Folha de S. Paulo - 23/04/2010
Concessão da usina foi mais politizada que a privatização da Telebrás; governo monta e remonta o negócio até agora
A CADA convera sobre Belo Monte confirma-se a ideia de que o leilão da usina foi sem nunca ter havido. Venceu o consórcio azarão, o Norte Energia (Chesf, Queiroz Galvão, Bertin et alli). Diz-se que esse consórcio foi montado às pressas, pelo governo. Porém, tudo nessa história foi arquitetado pelo governo, e continua sendo. O leilão, em si mesmo, foi um episódio menor. Meio para inglês ver.
Tanto antes do leilão de terça-feira como agora, o governo discute com empresas, estatais, semiestatais e fundos de pensão como formar um grupo para tocar o empreendimento -e ainda discute como melhorar a rentabilidade do negócio.
Odebrecht e Camargo Corrêa, as megaempreiteiras, haviam desistido da disputa já negociando a entrada no consórcio vencedor -ou, pelo menos, para ficar com uma fatia grossa da empreitada de construção.
Continuam a negociar, mesmo tendo apostado que o vencedor seria o consórcio liderado pela Andrade Gutierrez, pela Vale, pela Neoenergia e pela estatal elétrica Furnas.
Discute-se que empresas devem entrar na Sociedade de Propósito Específico (SPE) que vai ficar com Belo Monte. Podem entrar siderúrgicas, como CSN e Gerdau. Pode entrar a Braskem, da Odebrecht e da Petrobras. Ontem havia o rumor de que se negociam mudanças mesmo após a formação da SPE, para daqui a mais de ano. Pode entrar a Vale.

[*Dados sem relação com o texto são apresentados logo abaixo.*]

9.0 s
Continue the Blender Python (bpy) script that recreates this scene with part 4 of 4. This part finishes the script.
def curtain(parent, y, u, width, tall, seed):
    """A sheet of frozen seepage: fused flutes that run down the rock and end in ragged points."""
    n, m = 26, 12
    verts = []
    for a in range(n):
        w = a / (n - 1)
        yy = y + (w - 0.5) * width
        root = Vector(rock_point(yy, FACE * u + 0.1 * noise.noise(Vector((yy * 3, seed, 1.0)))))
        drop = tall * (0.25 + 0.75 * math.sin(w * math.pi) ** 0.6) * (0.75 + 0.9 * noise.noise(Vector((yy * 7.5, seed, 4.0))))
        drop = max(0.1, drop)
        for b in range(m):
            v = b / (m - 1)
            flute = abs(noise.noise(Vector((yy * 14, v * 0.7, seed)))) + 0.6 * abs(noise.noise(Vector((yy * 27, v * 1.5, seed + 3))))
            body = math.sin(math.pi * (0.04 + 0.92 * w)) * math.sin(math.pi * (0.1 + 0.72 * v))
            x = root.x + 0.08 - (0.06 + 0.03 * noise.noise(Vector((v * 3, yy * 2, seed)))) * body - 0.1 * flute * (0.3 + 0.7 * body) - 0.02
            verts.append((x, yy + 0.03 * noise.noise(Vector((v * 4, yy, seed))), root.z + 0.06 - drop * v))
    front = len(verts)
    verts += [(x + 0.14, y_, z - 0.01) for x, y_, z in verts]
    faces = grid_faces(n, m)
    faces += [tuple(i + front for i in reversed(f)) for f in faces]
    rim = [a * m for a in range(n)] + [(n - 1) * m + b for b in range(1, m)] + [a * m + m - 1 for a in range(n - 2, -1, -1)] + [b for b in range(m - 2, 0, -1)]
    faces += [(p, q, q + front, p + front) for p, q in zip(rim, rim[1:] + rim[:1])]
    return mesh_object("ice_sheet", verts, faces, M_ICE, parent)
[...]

Por que tamanho rolo? Porque, mesmo descontados os exageros e chororôs das empresas privadas, o retorno financeiro da empreitada é muito incerto. O custo orçado pelo governo é baixo, o preço-teto estipulado pelo edital do leilão era baixo, e ficou ainda menor, dada a oferta surpreendente de deságio do consórcio vencedor. Belo Monte é uma obra muito grande, em lugar remoto e de geologia desconhecida. O preço da energia será praticamente o mesmo das usinas do rio Madeira, leiloadas em 2007 e 2008, obras mais baratas e menos complicadas. Para ficar apenas nos problemas mais óbvios.
O governo fez força para colocar a obra em andamento e garantir tarifas baixas para o consumidor. Belo Monte é mesmo imprescindível para a segurança energética do país. De resto, se sua construção não atrasar, pode desafogar um pouco o planejamento da oferta de energia elétrica no Brasil, que anda meio da mão para a boca. Isto é, se funcionar, Belo Monte pode dar um tempo para que se invista em fontes alternativas de eletricidade, em melhoria de eficiência -enfim, vai dar um tempo para respirar e pensar.
Ainda assim, o leilão de Belo Monte foi muito mais politizado que o notório leilão de privatização da Telebrás, em 1998, sob FHC. Naquela ocasião, o governo negociou até o último minuto a formação de consórcios. A graça maior da coisa era que os tucanos envolvidos eram supostamente liberais, crentes da ideia de que um leilão é o modelo perfeito para definir preços e competências. Mas politizaram o leilão até o osso.
No caso de Belo Monte, o que há é uma discussão pouco clara e pública da formação de uma parceria público-privada, com muita estatal e subsídio estatal para tornar viável o negócio. Talvez não houvesse alternativa. Mas a transparência seria de regra. E é cascata dizer que houve um leilão de concessão, à vera.